** What to work on **
Look in the material below for the line with "scene.collection.objects.link(ob)" and the line with "made[o] = o.copy()", then set down exactly those two lines and all lines between, nothing more.

<<<<

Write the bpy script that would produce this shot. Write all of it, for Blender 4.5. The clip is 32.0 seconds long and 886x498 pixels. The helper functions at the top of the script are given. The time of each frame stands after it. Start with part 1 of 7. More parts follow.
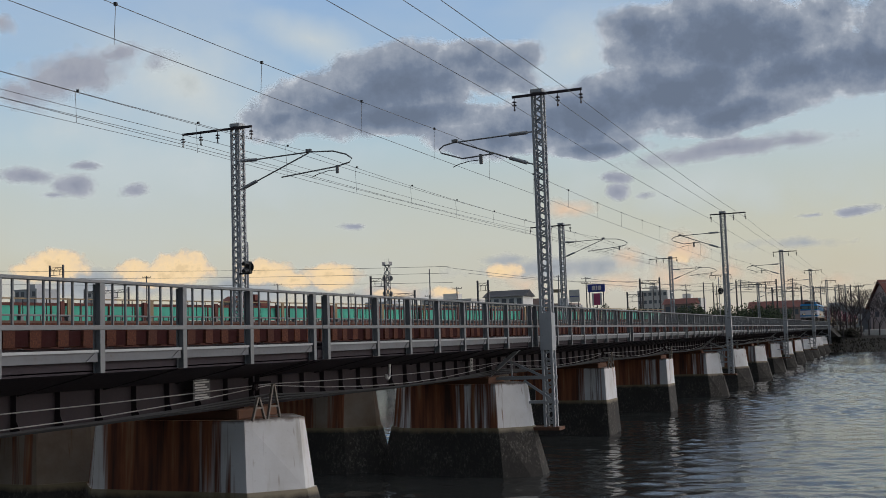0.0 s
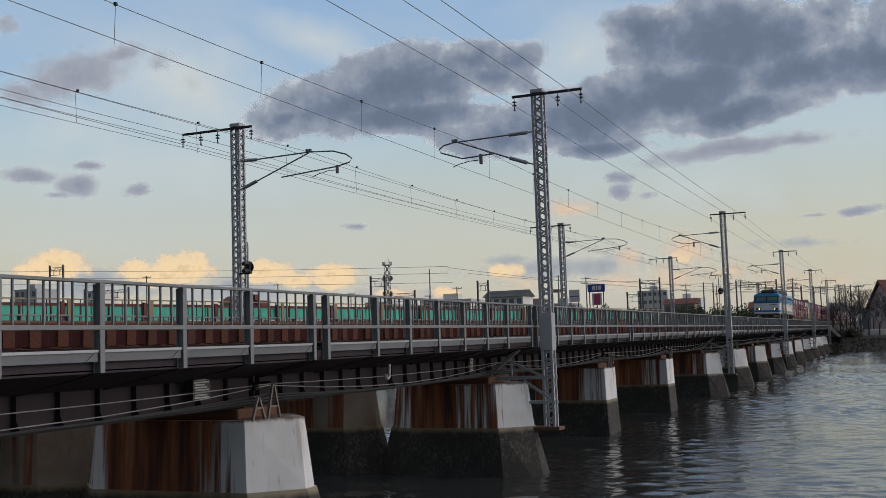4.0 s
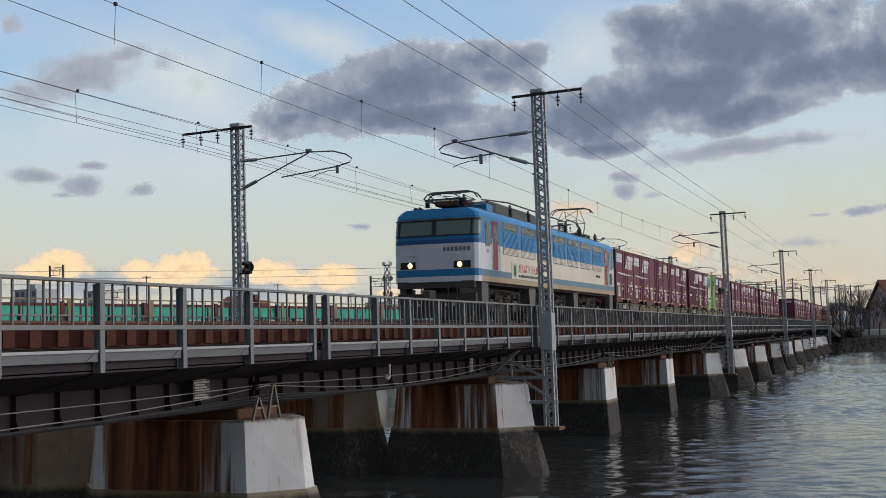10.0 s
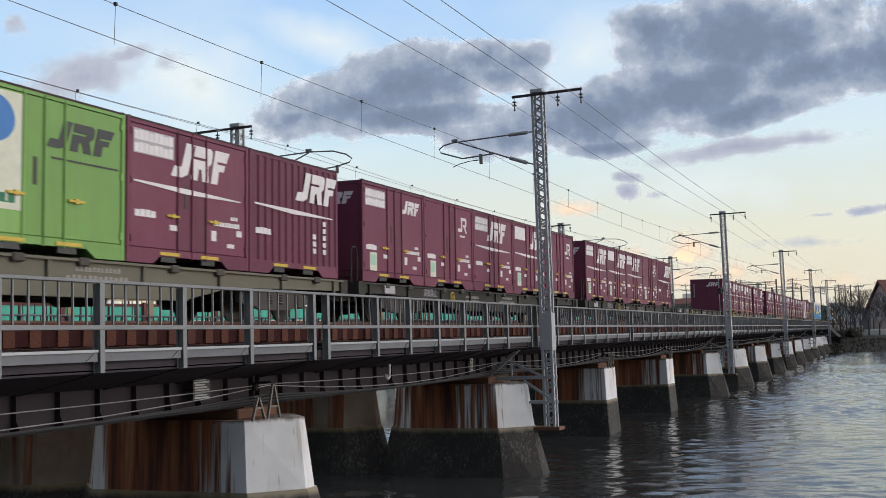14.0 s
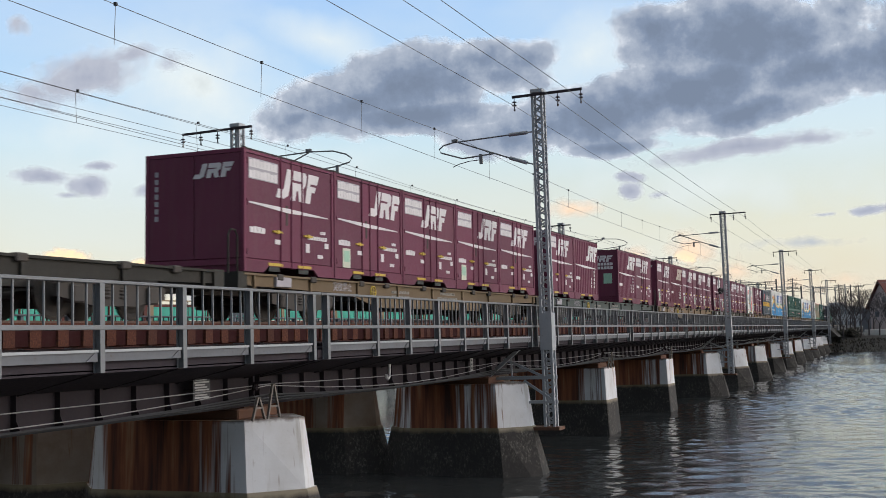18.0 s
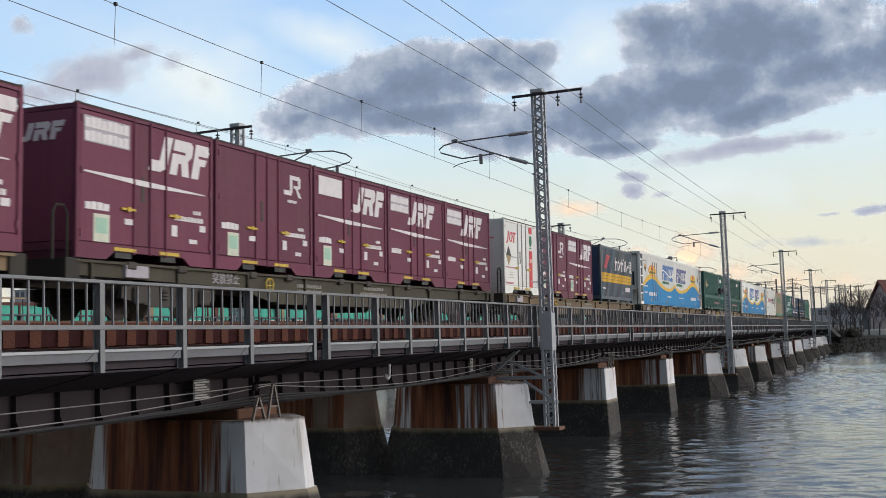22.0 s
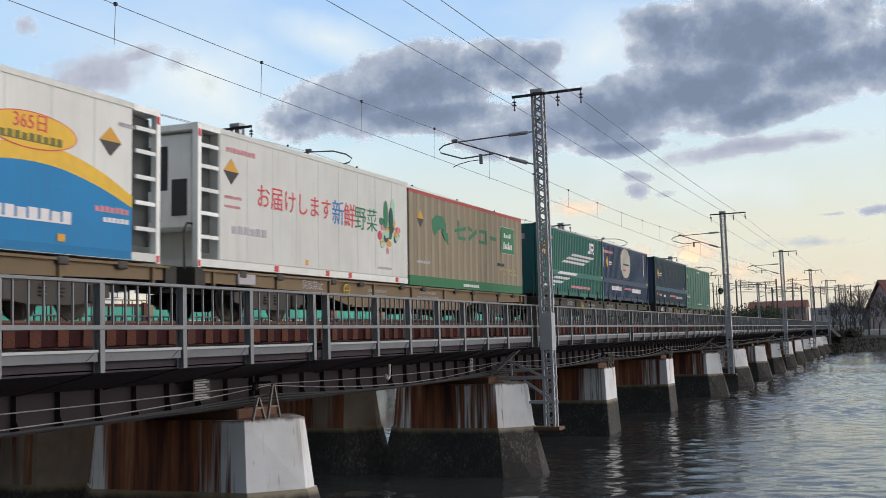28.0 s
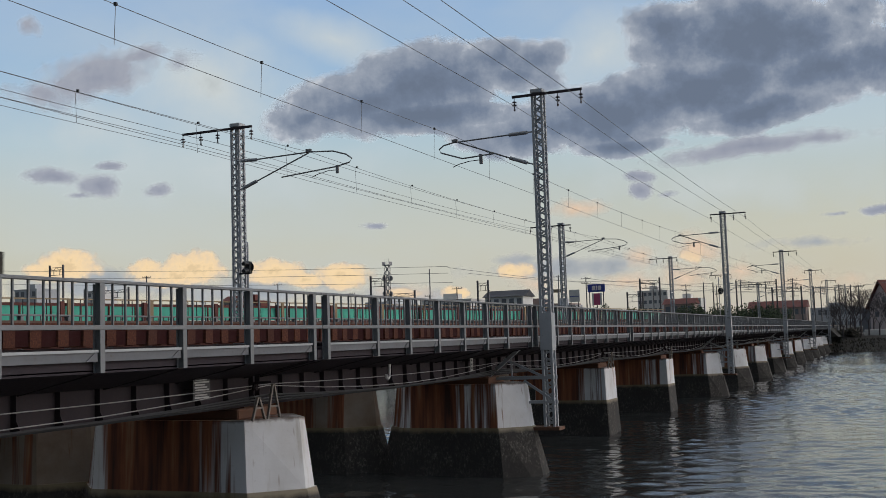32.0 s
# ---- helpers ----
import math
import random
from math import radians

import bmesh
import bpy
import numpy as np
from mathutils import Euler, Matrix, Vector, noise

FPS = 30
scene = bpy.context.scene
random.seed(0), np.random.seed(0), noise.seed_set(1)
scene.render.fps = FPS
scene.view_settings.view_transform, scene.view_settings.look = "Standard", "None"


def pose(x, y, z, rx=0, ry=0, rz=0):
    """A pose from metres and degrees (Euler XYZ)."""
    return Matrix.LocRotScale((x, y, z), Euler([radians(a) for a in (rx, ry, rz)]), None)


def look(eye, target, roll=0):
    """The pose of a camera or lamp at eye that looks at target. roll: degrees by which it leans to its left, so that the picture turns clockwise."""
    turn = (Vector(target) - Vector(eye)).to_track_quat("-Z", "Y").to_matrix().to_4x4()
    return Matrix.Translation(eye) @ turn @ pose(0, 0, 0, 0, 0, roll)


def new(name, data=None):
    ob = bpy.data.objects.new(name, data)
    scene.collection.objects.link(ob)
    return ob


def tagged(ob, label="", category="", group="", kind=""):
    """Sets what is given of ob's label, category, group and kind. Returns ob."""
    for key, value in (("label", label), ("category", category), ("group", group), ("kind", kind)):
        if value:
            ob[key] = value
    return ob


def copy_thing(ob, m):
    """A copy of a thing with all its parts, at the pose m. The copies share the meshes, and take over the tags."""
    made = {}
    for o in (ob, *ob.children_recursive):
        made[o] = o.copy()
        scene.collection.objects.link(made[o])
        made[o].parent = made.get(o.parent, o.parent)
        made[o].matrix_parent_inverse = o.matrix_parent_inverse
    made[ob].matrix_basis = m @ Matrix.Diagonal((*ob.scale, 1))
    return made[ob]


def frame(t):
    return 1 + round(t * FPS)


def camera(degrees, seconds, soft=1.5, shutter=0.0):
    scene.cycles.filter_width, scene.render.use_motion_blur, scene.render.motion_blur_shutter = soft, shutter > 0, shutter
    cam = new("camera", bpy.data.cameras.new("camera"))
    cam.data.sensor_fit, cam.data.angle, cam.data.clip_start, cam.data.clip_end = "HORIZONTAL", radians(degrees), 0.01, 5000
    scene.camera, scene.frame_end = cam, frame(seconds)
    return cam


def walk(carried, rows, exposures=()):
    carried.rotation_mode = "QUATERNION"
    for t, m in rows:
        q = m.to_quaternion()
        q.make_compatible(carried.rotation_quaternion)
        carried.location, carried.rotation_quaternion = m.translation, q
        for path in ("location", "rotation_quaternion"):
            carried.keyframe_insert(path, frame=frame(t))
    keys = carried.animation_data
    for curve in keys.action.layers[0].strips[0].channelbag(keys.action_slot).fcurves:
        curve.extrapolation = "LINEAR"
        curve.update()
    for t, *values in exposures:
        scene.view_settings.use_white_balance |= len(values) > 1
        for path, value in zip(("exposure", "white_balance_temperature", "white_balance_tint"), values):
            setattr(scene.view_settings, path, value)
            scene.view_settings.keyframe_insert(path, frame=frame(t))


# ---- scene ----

>>>>

** Response to the exercise **
    scene.collection.objects.link(ob)
    return ob


def tagged(ob, label="", category="", group="", kind=""):
    """Sets what is given of ob's label, category, group and kind. Returns ob."""
    for key, value in (("label", label), ("category", category), ("group", group), ("kind", kind)):
        if value:
            ob[key] = value
    return ob


def copy_thing(ob, m):
    """A copy of a thing with all its parts, at the pose m. The copies share the meshes, and take over the tags."""
    made = {}
    for o in (ob, *ob.children_recursive):
        made[o] = o.copy()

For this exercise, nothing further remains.